Elasticsearch

Configuration Parameters

By default, the Mage table name is used to set the Elasticsearch index name.

Key	Description	Default	Required
`scheme`	HTTP scheme used to connect to Elasticsearch (`http` or `https`).	`http`	✅
`host`	Elasticsearch host. Can be a domain or IP address.	`localhost`	✅
`port`	Elasticsearch port.	`9200`	✅
`username`	Username for basic authentication.	`None`	❌
`password`	Password for basic authentication.	`None`	❌
`bearer_token`	Bearer token for token-based authentication.	`None`	❌
`api_key_id`	API key ID for key-based authentication.	`None`	❌
`api_key`	API key for key-based authentication.	`None`	❌
`ssl_ca_file`	Path to SSL certificate file used for TLS verification.	`None`	❌
`verify_certs`	Whether to verify SSL certificates when using HTTPS.	`True`	❌
`index_schema_fields`	JSONPath mapping for selecting values from the record to generate index names dynamically.	`None`	❌
`_op_type`	Operation type for the Elasticsearch request. Typically `index`, but can be `create`, `update`, or `delete`.	`index`	❌
`metadata_fields`	Dictionary used to map fields in the input record to metadata (e.g. `_id`) in the Elasticsearch index request.	`None`	❌
`bulk_kwargs`	Settings that control Elasticsearch `bulk` behavior. Useful for tuning performance and retries. See table below.	`None`	❌

Use metadata_fields to extract values from incoming records and apply them to Elasticsearch document metadata (e.g., _id):

metadata_fields:
  <stream_name>:
    <field>: <jsonpath>

Example:

metadata_fields:
  stream_name:
    _id: my_id

This will set the _id of each indexed document to the value of the my_id field in the input record.

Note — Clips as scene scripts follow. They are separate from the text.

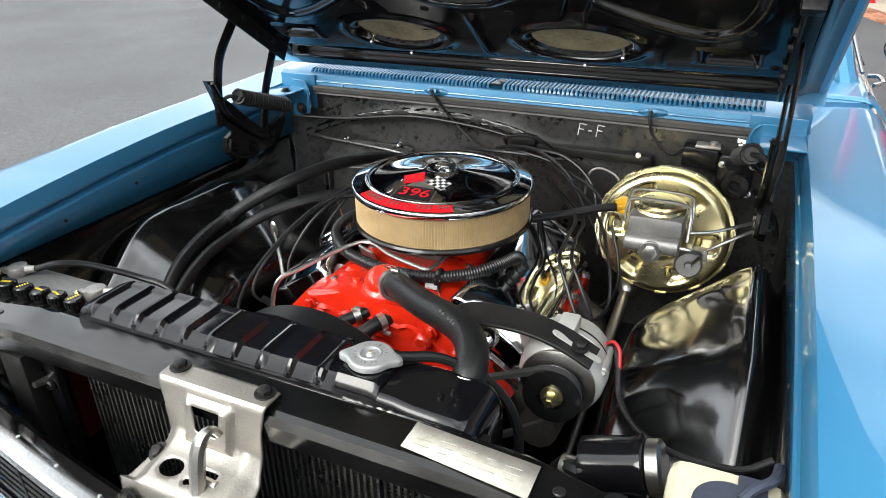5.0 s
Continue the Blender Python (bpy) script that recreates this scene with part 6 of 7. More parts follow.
# washer reservoir
wr = thing("washer_reservoir", "yellowed white plastic washer reservoir with a dark cap", "washer reservoir", (0.588, 0.095, 0.55))
bm = B()
box(bm, (0.588, 0.092, 0.665), (0.125, 0.11, 0.26), 0.022, None, 3)
part("tank", bm, PLASTIC_WHITE, wr)
bm = B()
lathe(bm, [(0.034, 0.792), (0.037, 0.794), (0.037, 0.803), (0.033, 0.807), (0.0, 0.810)], Matrix.Translation((0.590, 0.075, 0)), 28)
box(bm, (0.612, 0.105, 0.799), (0.03, 0.05, 0.008), 0.003)
tube(bm, [(0.60, 0.085, 0.808), (0.612, 0.10, 0.815), (0.63, 0.12, 0.815), (0.638, 0.16, 0.80)], 0.006, 8)
part("cap", bm, CAP_BLUE, wr, "dark blue-grey cap with a hose stub")

# black canister with a bright lid
can = thing("canister", "black canister with a bright screw lid beside the radiator", "canister", (0.48, 0.19, 0.66))
CM = frame_of((1, 0.06, 0.32), (0.418, 0.186, 0.692))
bm = B()
lathe(bm, [(0.030, 0), (0.040, 0.004), (0.041, 0.012), (0.040, 0.07), (0.042, 0.075), (0.042, 0.084), (0.034, 0.088)], CM, 32)
part("body", bm, BLACK_GLOSS, can)
bm = B()
lathe(bm, [(0.034, 0.088), (0.036, 0.089), (0.036, 0.104), (0.031, 0.108), (0.0, 0.109)], CM, 32)
part("lid", bm, STEEL, can, "bright stamped lid")
h = hose("canister_hose", "short brown rubber hose at the canister", [(0.42, 0.19, 0.675), (0.395, 0.20, 0.67), (0.38, 0.22, 0.64), (0.375, 0.25, 0.60)], 0.015, RUBBER)
clamp(h, (0.395, 0.201, 0.668), (1, -0.2, 0.2), 0.016)
hose("overflow_hose", "black overflow hose below the radiator cap", [(0.19, 0.10, 0.862), (0.24, 0.14, 0.845), (0.30, 0.165, 0.80), (0.335, 0.16, 0.74), (0.335, 0.14, 0.66)], 0.007)

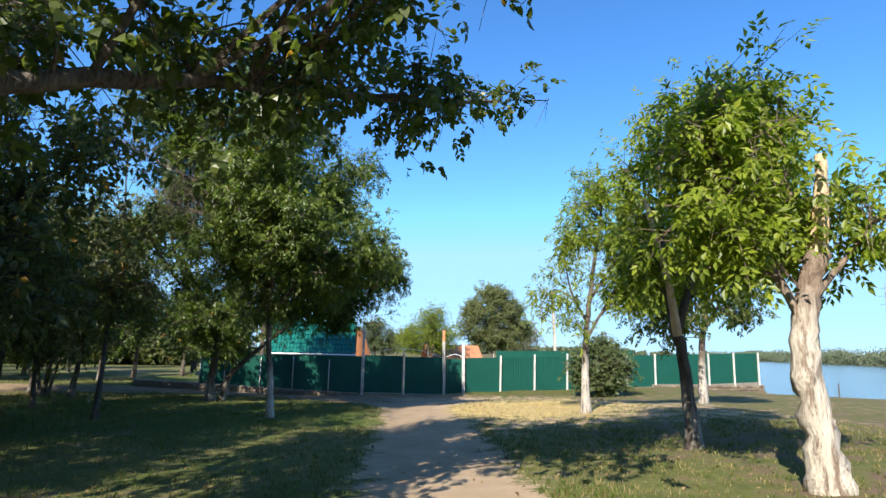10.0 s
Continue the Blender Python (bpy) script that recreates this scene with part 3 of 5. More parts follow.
# the elm that stands over the track
b = on_ground(0.30, 16.6)
tree("elm_tree", b, "old elm with grey furrowed trunk and a wide dark crown", [
    (rel(b, [b, (0.27, 16.6, 1.4), (0.18, 16.6, 3.0), (-0.05, 16.6, 5.2), (-0.3, 16.7, 7.6), (-0.2, 16.8, 8.6)]), 0.20, 0.05),
    (rel(b, [(0.28, 16.6, 2.6), (1.0, 17.2, 3.25), (2.0, 18.2, 3.85), (3.0, 19.4, 4.4), (4.0, 20.3, 4.85), (5.0, 21.1, 5.3)]), 0.095, 0.02),
    (rel(b, [(0.15, 16.6, 3.6), (1.2, 16.9, 4.7), (2.9, 17.1, 5.6), (4.6, 17.2, 6.6), (5.7, 17.2, 7.3)]), 0.085, 0.02),
    (rel(b, [(0.05, 16.6, 4.3), (0.9, 16.5, 5.9), (1.7, 16.4, 7.6)]), 0.07, 0.02),
    (rel(b, [(0.1, 16.6, 3.4), (-1.2, 17.0, 4.6), (-2.6, 17.3, 5.6)]), 0.07, 0.02),
    (rel(b, [(0.0, 16.6, 4.6), (-0.9, 16.0, 6.0), (-1.6, 15.6, 7.3)]), 0.06, 0.02)],
     around(b, [((0.0, 16.7, 6.9), (2.8, 2.6, 1.8)), ((3.1, 17.1, 6.0), (2.0, 1.6, 1.3)), ((-1.9, 17.0, 5.2), (1.9, 1.9, 1.8)), ((0.4, 16.5, 3.7), (1.5, 1.4, 1.1)),
                ((2.1, 18.4, 4.1), (1.1, 1.2, 0.6)), ((3.4, 19.8, 4.8), (1.1, 1.0, 0.55)), ((1.6, 19.4, 4.3), (0.9, 0.8, 0.5)), ((4.4, 17.0, 7.2), (1.4, 1.3, 1.1)), ((3.9, 16.5, 4.3), (0.65, 0.7, 0.5)), ((3.0, 17.3, 4.9), (0.8, 0.7, 0.4)), ((4.3, 17.2, 5.3), (0.6, 0.6, 0.4)), ((5.6, 17.2, 7.0), (1.0, 1.0, 0.8)), ((4.9, 17.3, 6.0), (0.9, 0.9, 0.6)), ((4.6, 20.7, 5.1), (0.9, 0.8, 0.4)), ((-1.6, 16.8, 8.8), (1.5, 1.4, 1.0)), ((-3.1, 16.9, 7.8), (1.3, 1.2, 1.1))]),
     LEAF_ELM, BARK_ELM, 56000, 0.072, 0.043, 520, 0.55, 0.27, 7, 30, oval=True)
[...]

All options below are optional, but useful for controlling indexing performance and fault tolerance.

Key	Description	Default
`use_parallel`	If `true`, enables parallel bulk indexing using multiple threads. Can significantly improve throughput.	`false`
`chunk_size`	Max number of records per bulk request.	`500`
`max_chunk_bytes`	Max size in bytes of each bulk request payload.	`104857600`
`max_retries`	(Only with `use_parallel: false`) Number of retry attempts on HTTP 429 (too many requests) errors.	`0`
`initial_backoff`	(Only with `use_parallel: false`) Initial wait time (in seconds) before retry. Each subsequent retry backs off exponentially.	`2`
`max_backoff`	(Only with `use_parallel: false`) Maximum time to wait before retrying.	`600`
`thread_count`	(Only with `use_parallel: true`) Number of threads to use in the bulk operation thread pool.	`4`
`queue_size`	(Only with `use_parallel: true`) Size of the task queue buffering chunks between the main thread and processing threads.	`4`

scheme: http
host: localhost
port: 9200
metadata_fields:
  stream_name:
    _id: my_id
bulk_kwargs:
  use_parallel: true
  chunk_size: 500

You can authenticate with basic auth, bearer tokens, or API keys.
Set _op_type: create if you want to avoid overwriting documents with the same _id.
For production environments, it’s recommended to use https, enable verify_certs, and configure ssl_ca_file.
Performance tuning with bulk_kwargs is especially helpful for large datasets or real-time indexing.